Similar to what Steve mentions, I asked myself: if I do not watch TV, what else would I do during that time, for my health, relationships, family, work, education, etc? I also wondered why do I watch TV in the first place? Is it simply a habit? Why does watching my favorite shows (some reruns) extend into switching channels or continue watching even after the shows are over?

I realized I watched TV in the first place because I had not scheduled that time for anything else. So I reserved time for activities (social, physical, educational) to take care of that. It was definitely much more productive use of my time than watching reality shows or the reruns of Seinfeld.

Sure, TV does have good programs on Discovery channel, PBS etc. But then, once the “switching of channels” kicked in, it was difficult for me to stop. It was too much reliance on self-discipline to watch only a given show and then switch off. As for watching sports, I thought it was better for me to visit a friend for a selected few games rather than watching every game that the channels dished out.

Before giving up TV, I also feared about withdrawal symptoms. So instead of throwing away the “idiot box”, I reduced slowly, taking it down one notch at a time. But eventually, I gave it up almost completely (DVD rentals are still fine, though). And surprisingly, I do not miss it much.

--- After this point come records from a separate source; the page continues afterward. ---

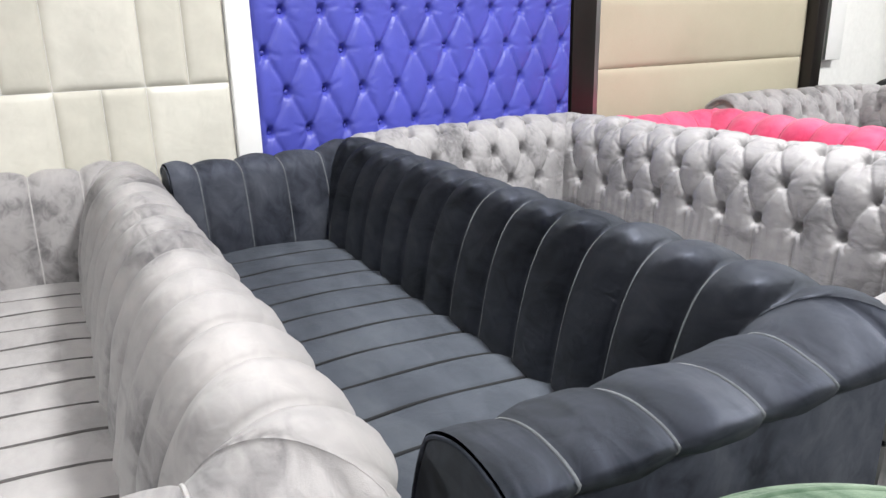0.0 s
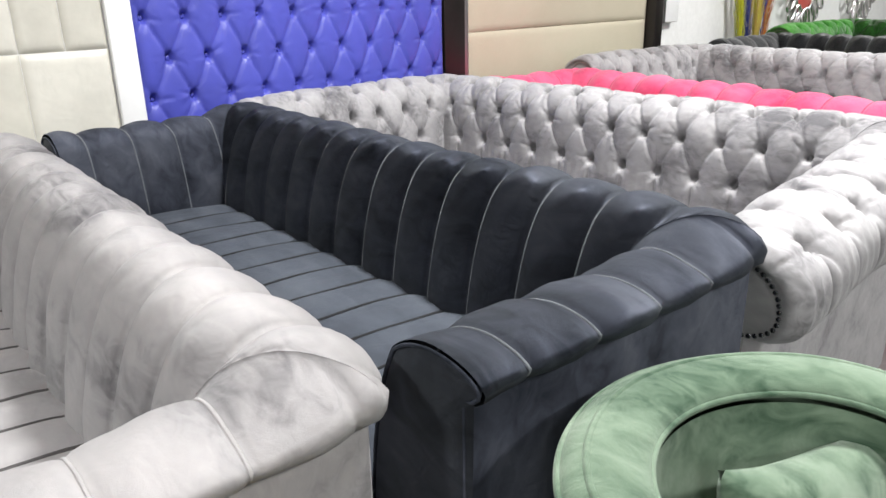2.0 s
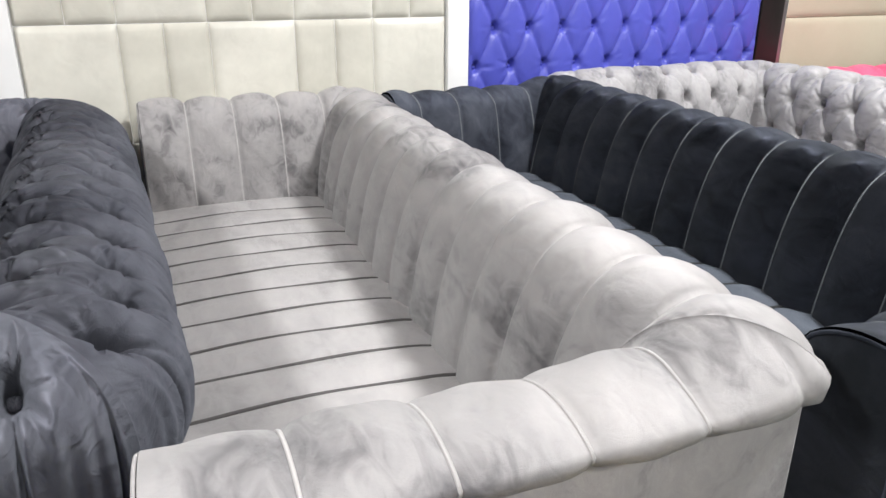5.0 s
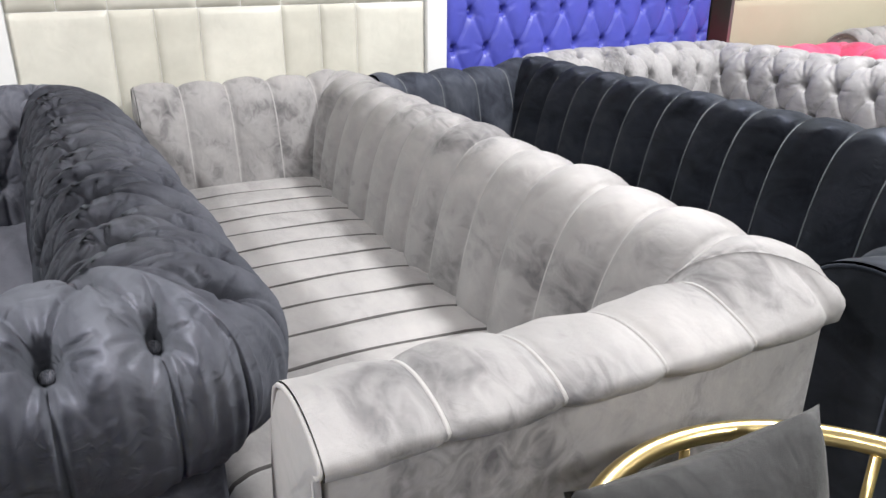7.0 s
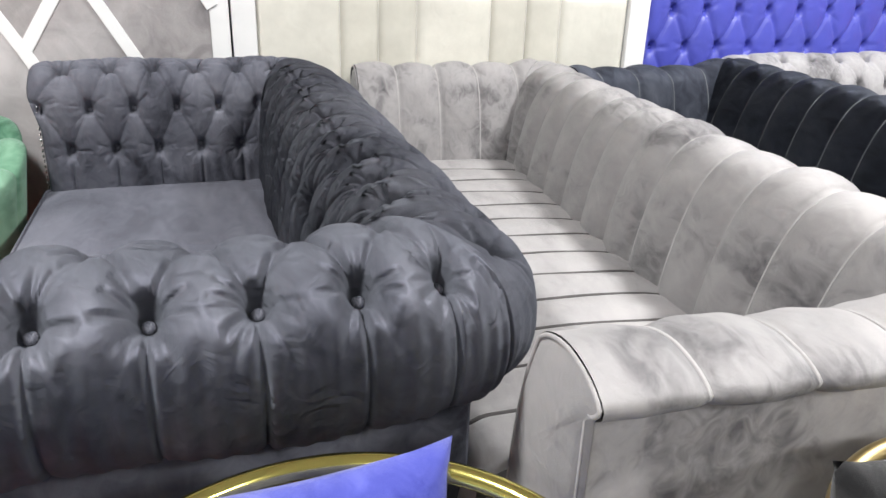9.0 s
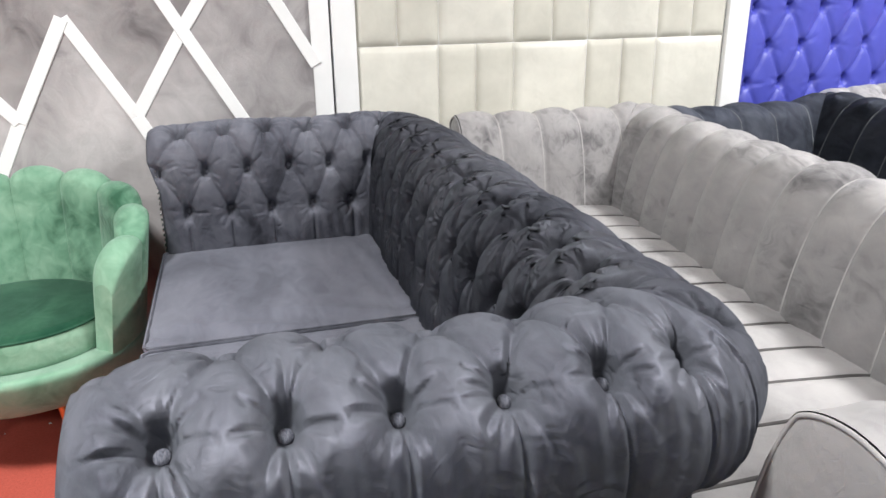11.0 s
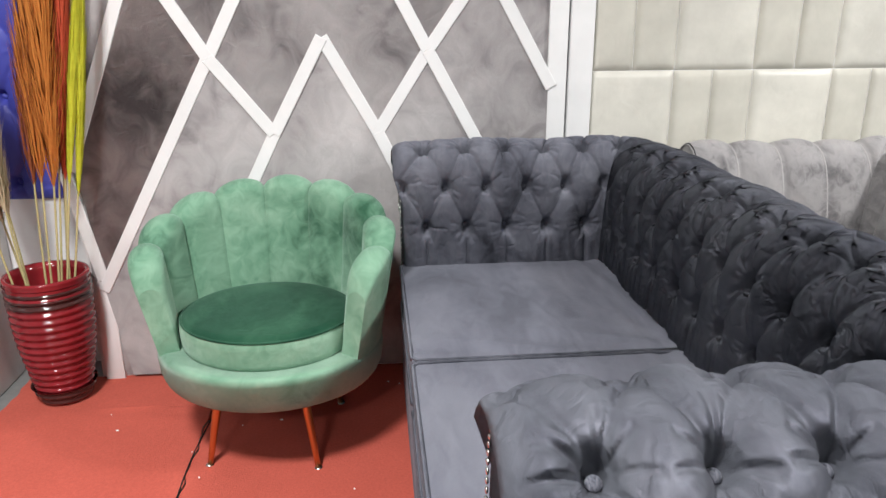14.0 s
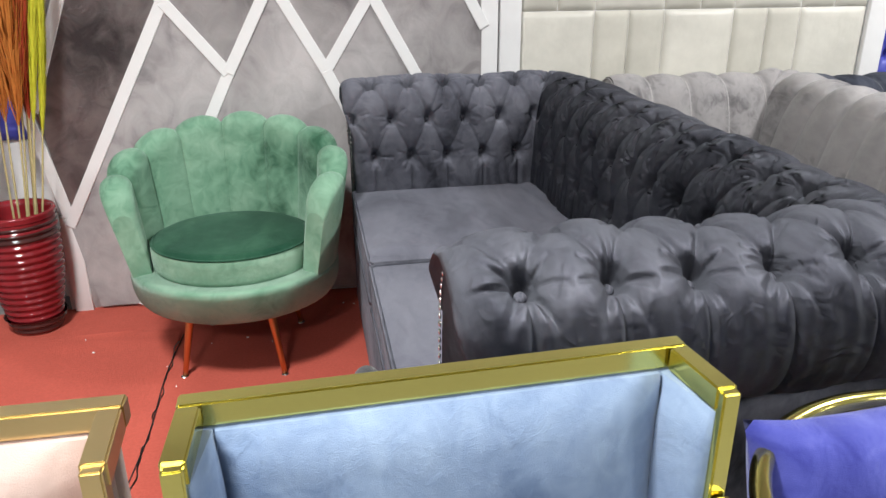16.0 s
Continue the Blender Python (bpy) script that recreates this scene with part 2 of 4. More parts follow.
def sheet(name, P, close_u=False, close_v=False, flip=False):
    """A smooth mesh over a grid of points P[i, j]."""
    n, k = P.shape[:2]
    I, J = np.meshgrid(np.arange(n if close_u else n - 1), np.arange(k if close_v else k - 1), indexing="ij")
    a = I * k + J
    b = ((I + 1) % n) * k + J
    c = ((I + 1) % n) * k + (J + 1) % k
    d = I * k + (J + 1) % k
    F = np.stack([a, b, c, d] if not flip else [a, d, c, b], -1).reshape(-1, 4)
    return mesh_of(name, P.reshape(-1, 3), F.tolist())


def tube(name, pts, r, sides=8, closed=False):
    """A round tube along points."""
    pts = np.asarray(pts, float)
    n = len(pts)
    tan = np.roll(pts, -1, 0) - np.roll(pts, 1, 0) if closed else np.gradient(pts, axis=0)
    tan /= np.linalg.norm(tan, axis=1)[:, None] + 1e-12
    up = np.array([0.0, 0, 1]) if abs(tan[0][2]) < 0.9 else np.array([1.0, 0, 0])
    a = np.cross(tan[0], up)
    a /= np.linalg.norm(a)
    rows = []
    for i in range(n):
        a = a - tan[i] * (a @ tan[i])
        a /= np.linalg.norm(a)
        b = np.cross(tan[i], a)
        rad = r[i] if np.ndim(r) else r
        rows.append([pts[i] + rad * (math.cos(w) * a + math.sin(w) * b) for w in np.arange(sides) * 2 * math.pi / sides])
    P = np.array(rows)
    me = sheet(name, P, close_u=closed, close_v=True)
    if not closed:
        bm = bmesh.new()
        bm.from_mesh(me)
        bmesh.ops.holes_fill(bm, edges=[e for e in bm.edges if e.is_boundary], sides=0)
        bm.to_mesh(me)
        bm.free()
    return me


def lathe(name, profile, sides=32):
    """A turned body from (radius, height) pairs."""
    w = np.arange(sides) * 2 * math.pi / sides
    pr = np.array(profile, float)
    P = np.stack([pr[:, 0, None] * np.cos(w), pr[:, 0, None] * np.sin(w), np.repeat(pr[:, 1, None], sides, 1)], -1)
    return sheet(name, P, close_v=True, flip=True)


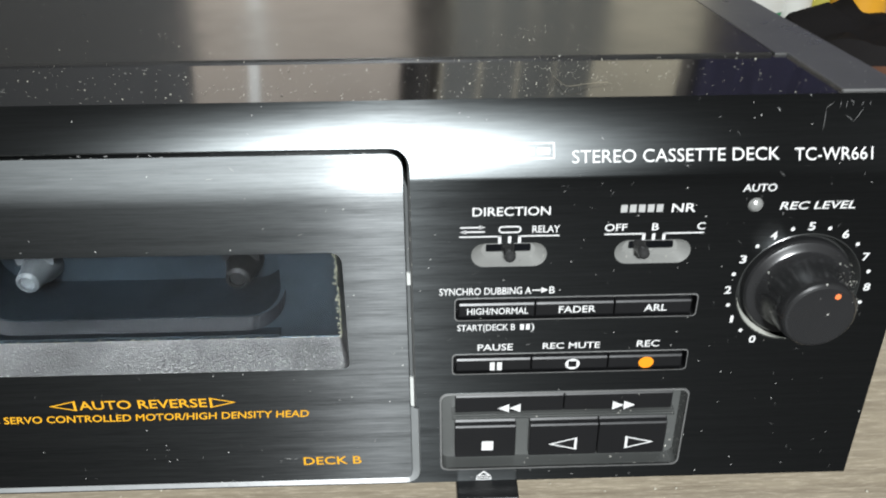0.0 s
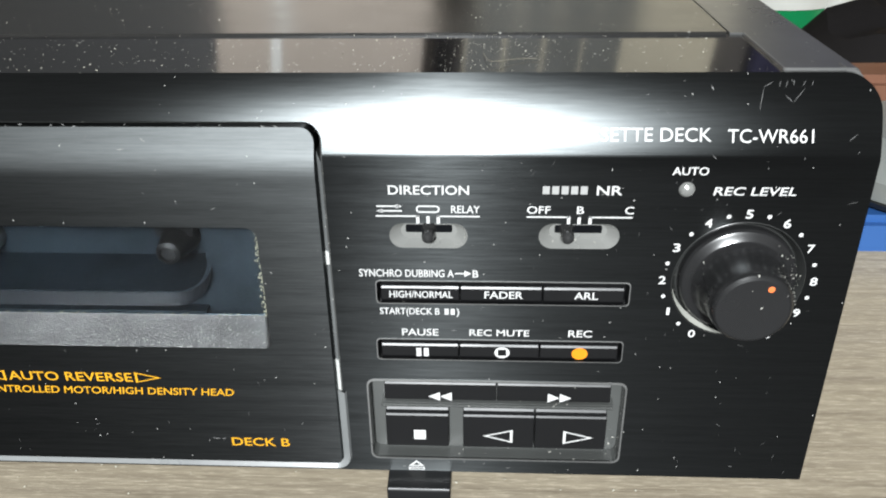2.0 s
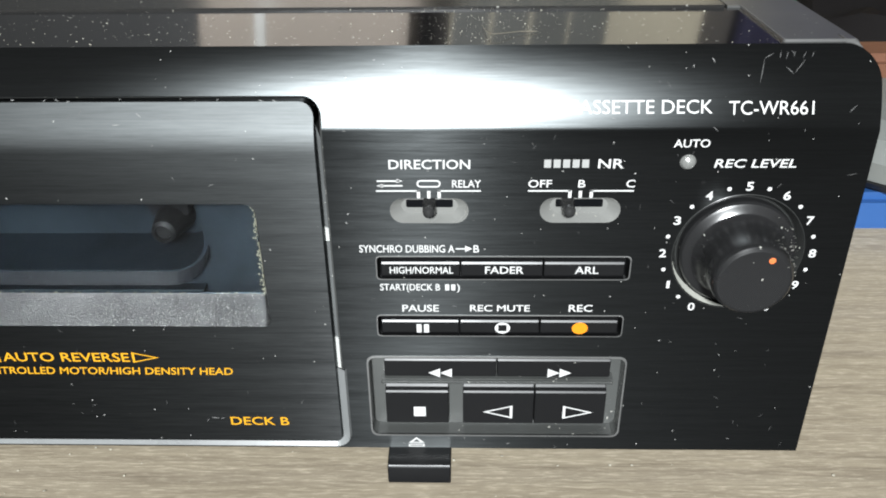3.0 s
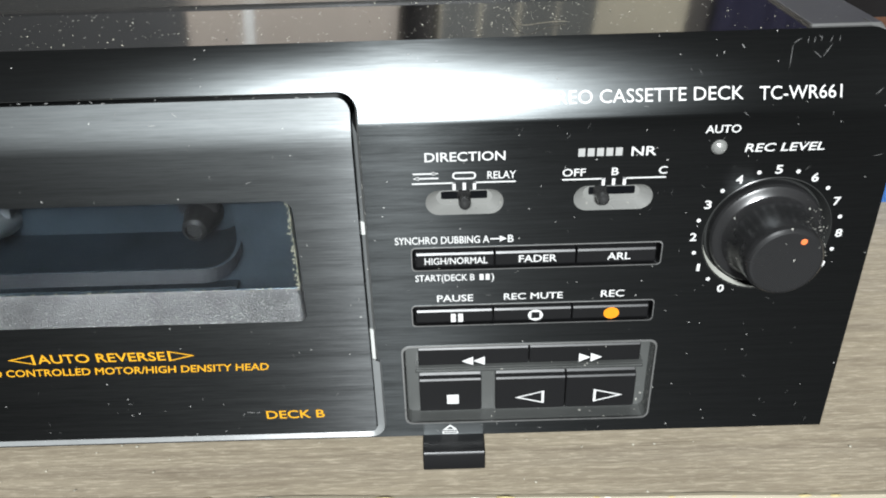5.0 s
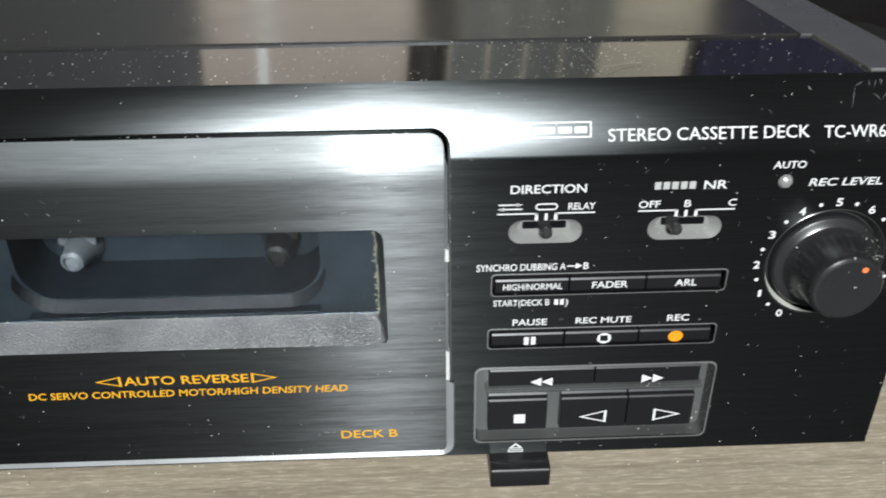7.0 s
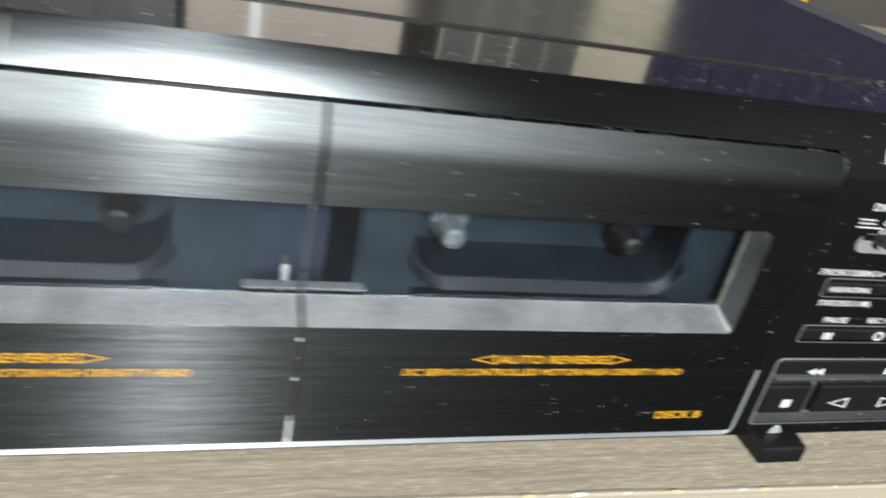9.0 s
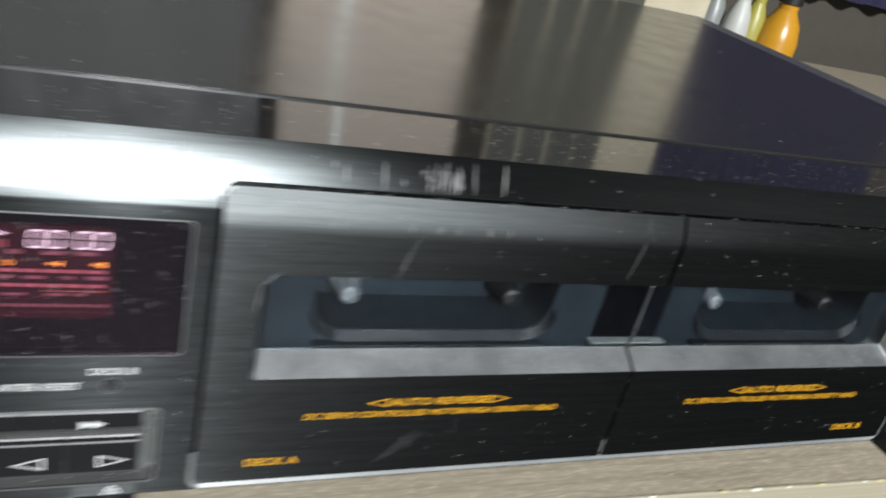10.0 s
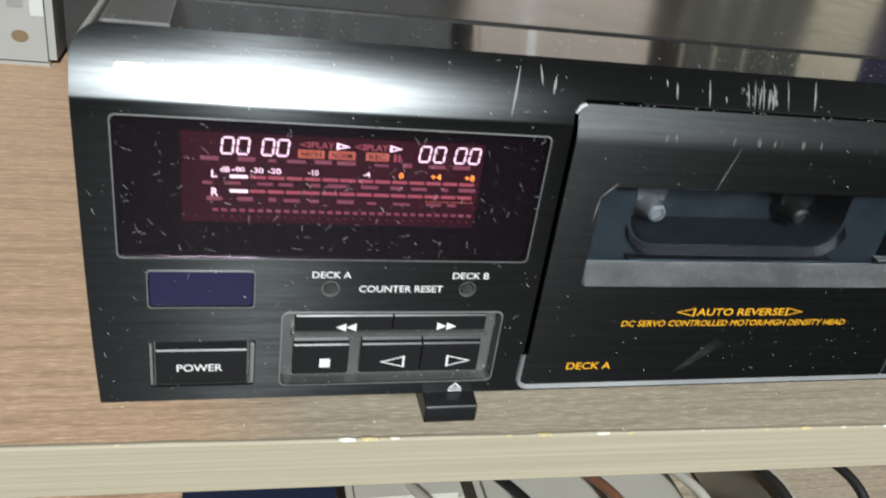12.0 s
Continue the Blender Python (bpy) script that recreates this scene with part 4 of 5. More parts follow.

I realized the following changes by watching less (or almost no) television:

— Reducing TV made me want to enjoy other forms of entertainment. I planned more outings. I started going more frequently for running or evening walks.

— I started becoming more social. I called up friends more often, attended more of social events and professional club gatherings. My wife and I started spending more time together.

— Having dinner without TV turned on in the background (or in front of us) made me focus on what I was eating, how much I was eating and on having valuable discussions with my wife.

— When I watched TV while visiting friends, I realized that those broadcast shows are not as funny as they seemed to me earlier. They are just “okay” entertainment.

— After about 10-days of this experiment, whenever I turned on TV at my home, I sensed a certain level of guilt in me. I felt I was wasting my time. Also my wife did not like the “noise” it created.

— I found myself thinking more about the world around me: my career, family life, social circle. I became more involved with my own reality show.

Overall, I am happy to give up TV completely. I believe that in the long run, this newly acquired habit (or rather getting rid of a habit) will provide higher productivity, better relationships and greater energy levels.

What’s in a name?

At a presentation I recently attended, one of the presenters was explaining the work of his colleague. He frequently referred to the other person by everything but his name. Examples: “So what this guy has done is yada yada yada.”, “He has taken this and this and combined into that”. By the end of the presentation, the audience did not even know the name of this person he was referring to; and the poor guy was standing right besides him all the time.

Lesson: Always remember that everyone has a name. When talking about others, refer to them by name rather than saying “he” or “she” or “this guy”, at least when the person is present during the conversation. It offers dignity to the person and makes him/her feel important and above all, a human being.

Character

Recently came across a quote from Goethe: “Men show their characters in nothing more clearly than in what they think laughable.”

This is very true in various contexts. I have seen some people talk mostly about other people and laugh at petty things such as “did you see how Emma was talking at the party?” or “did you know that John goes to graduate school at age 40..how funny!” Or people who wish for and laugh at the misery of others. All of us have seen such people, at least in movies if not in real life. What do we think about their character? Do we like them for what they are? Do we want to be like them?

Will keep this excellent quote in mind as one of the basic dimensions to have a first guess at someone’s true character.